"I remember Jason Lee telling me when we were working, he said 'You know, after this movie's over you're going to get more work than a Las Vegas prostitute,'" Kozelek says. "But the truth is, my phone never rings."
Speaking on the phone from his San Francisco home, Kozelek recalls his on-screen band mate's overzealous prediction with a chuckle. But even if Hollywood hasn't been beating down Kozelek's door, his turn as a thespian has had some unexpected rewards.

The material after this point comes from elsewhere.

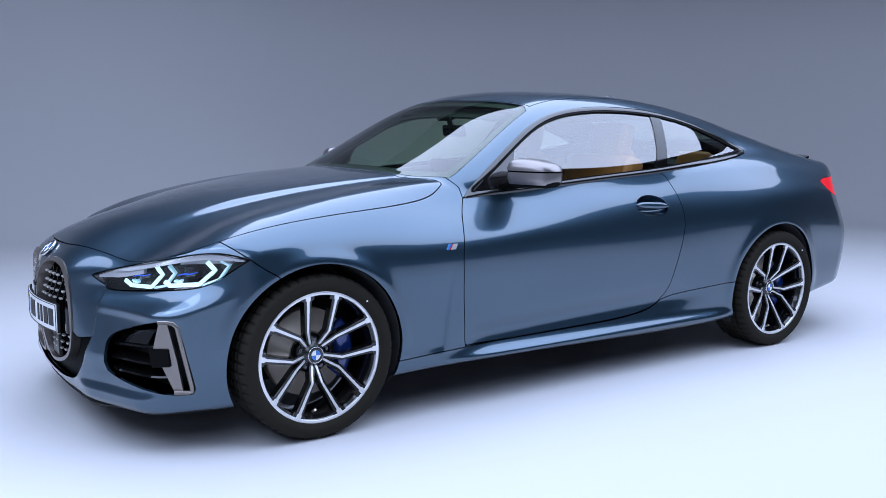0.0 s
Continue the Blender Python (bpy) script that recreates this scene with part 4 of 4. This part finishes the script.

"For the family and relatives there's always a little bit of confusion about what it is you do for a living," Kozelek explains. "It seems like every time I send my dad a postcard from Korea or wherever it is I'm playing, I get home and he says 'Now, where was that postcard from? What were you doing over there?' You know, it's always the same thing -- he doesn't get it. But then you get a part in a movie where you're just kind of standing around doing nothing, and you've got a couple of lines, and it's something they can actually go down the street to the theater and see at the mall. They're just blown away by that shit. All of a sudden there's this newfound respect for you where maybe there never was before."
Equally profound for Kozelek were the perks of the movie business. Having suffered the travails of being a band on both independent and major labels, luxuries like nice hotels, chauffeured limos and events running on schedule were all things he quickly grew accustomed to.
"That business really spoils you," he says. "I've never experienced the music business from that perspective. I suppose if I was selling records like Matchbox Twenty or something, I would experience the same luxuries I get when I work on a Cameron Crowe movie. But I'm just playing in a small band, and in comparison the treatment you get from the movie business is unbelievable."
Kozelek has already filmed his bit part in the next Crowe film, Vanilla Sky, but he would be the first to admit that he never had any pretensions of becoming an actor. His debut in Almost Famous was merely one of several projects he undertook to keep himself busy -- and to pay the bills -- during the five-year limbo between Red House Painters albums. Completed in 1998, RHP's sixth full-length, Old Ramon, got buried in the fallout of the major-label mergers. With most of their supporters at Island Records gone, there was no guarantee the album would ever see the inside of record store. That is, until the band flexed some legal muscle.
"Just after I finished working on the movie, we got a different lawyer to help us out," Kozelek explains. "He just sort of bullied Island and we got the record back for a really reasonable price, for about an eighth of what we spent [making it]."
Eventually Sub Pop picked up the album and released it last month. Easily RHP's strongest record since 1993's Red House Painters, Old Ramon is also their most varied. The somber "Void" harks back to their earliest work, while "Between Days," with its sinuous guitar hooks, is about as rocking as RHP get. Kozelek even puts a twist on his emotional portraits with "Whop-A-Din-Din," a love song to his cat that will melt the heart of anyone who has ever shared feline companionship.
But Old Ramon isn't the only Kozelek project to hit the shelves this year. In January, he released What's Next to the Moon, a solo album composed entirely of covers of Bon Scott-era AC/DC songs. Though the Midwestern-born Kozelek reared himself on a steady diet of Yes and Pink Floyd, he says he had no special love for the Aussie hard-rockers when he was growing up. It wasn't until he began writing his own songs that he started to appreciate them.
"I guess it's because of the simple structure of their music and lyrics that they work out really well with just first position acoustic guitar chords," he says. "They just break down really well into what sounds like folk songs."
Stripped of their riffage and cock-rock posturing, the songs are rendered unrecognizable. Kozelek's transformative arrangements are so effective that libidinous rockers like "Love Hungry Man" and "Love at First Feel" sound like tear-stained pages pulled from his own songbook, a conundrum that has fooled more than one person.
"Every time I played the songs [live], everyone thought it was a joke when I would say it's an AC/DC song," Kozelek says, laughing. "In fact, when I went down to do voiceovers for Almost Famous, Cameron said he thought 'Bad Boy Boogie' was one of the best songs I'd written!" Given his fondness for recording covers -- he's recorded songs by Yes , the Cars, Simon and Garfunkel, and John Denver, among others -- there must be something other than just his fondness for the artists that inspires him.
"It's really easy to just slip into this one perspective that I write from," Kozelek says. "But I think that I also have a side of me that's kind of surface-y or shallow, but I can't really write from that perspective. I think other people's lyrics allow you to go into that place you can't normally get to yourself.
"A bunch of kids were bantering back and forth on the Internet about all the girls I had been meeting along the tour," he continues. "At the end one kid said, 'God, why doesn't Mark just write about that!' And it's like, I can't. I don't know how to write about that. So I guess Bon Scott sort of allows me to do it!"